今日の状況は、実のところかなり混乱している。もしかすると「自由意志は存在するのか?」という疑問は「生命とは何か?」という疑問に似ているのかもしれない。
今では、この疑問に多くの階層と複雑さがあると分かっているのだ。同じことが自由意志にも当てはまり、自由意志にも多くの種類があるのかもしれない。
もしそうなら「自由意志」の定義そのものが曖昧になってくる。

この議論は、脳のリバースエンジニアリングにも影響を及ぼす。もしもリバースエンジニアリングによってトランジスタでできた脳を作ることに成功したら、できあがった脳は決定論的で予測可能なものということになる。どんな質問であれ、その脳は、同じ質問には毎度全く同じ答えを返す。コンピュータはそのように毎度同じ答えを出すから、やはり決定論的である。
一方では、量子力学とカオス理論から、宇宙は予測可能ではなく、それゆえ自由意志は存在すると考えられる。他方、リバースエンジニアリングによってトランジスタでできた脳は、当然予測可能になる。
リバースエンジニアリングで再現された脳は、理論上は生体の脳とそっくり同じなので、人間の脳も決定論的で、自由意志は存在しないことになる。明らかにこの二つの議論は矛盾する。 リバースエンジニアリングで再現された脳は、いかに複雑でも、やはりトランジスタと導線の集まりだ。こうした決定論的な系では、運動の法則がよく分かっているので、未来の振る舞いを正確に予測できる。ところが量子論的な系では、系は本質的に予測できない。不確定性原理のために、計算できるのは、あることが起きる確率だけになる。

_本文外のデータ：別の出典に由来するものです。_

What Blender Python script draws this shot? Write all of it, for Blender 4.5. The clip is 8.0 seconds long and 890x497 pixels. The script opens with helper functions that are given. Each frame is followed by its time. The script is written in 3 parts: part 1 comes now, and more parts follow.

なんと我々の自由意志とは脳の認知(錯誤)したまやかしだったのか!?
悪いことしても「妖怪のせいなのね」というのは案外間違いじゃなかったということか。(そんな訳はない、というが世間の常識)


他にも、他の星の知的生命体、人口知能の話し、幽体離脱、マインドコントロール、精神疾患などなど、興味の尽きないネタ満載の本。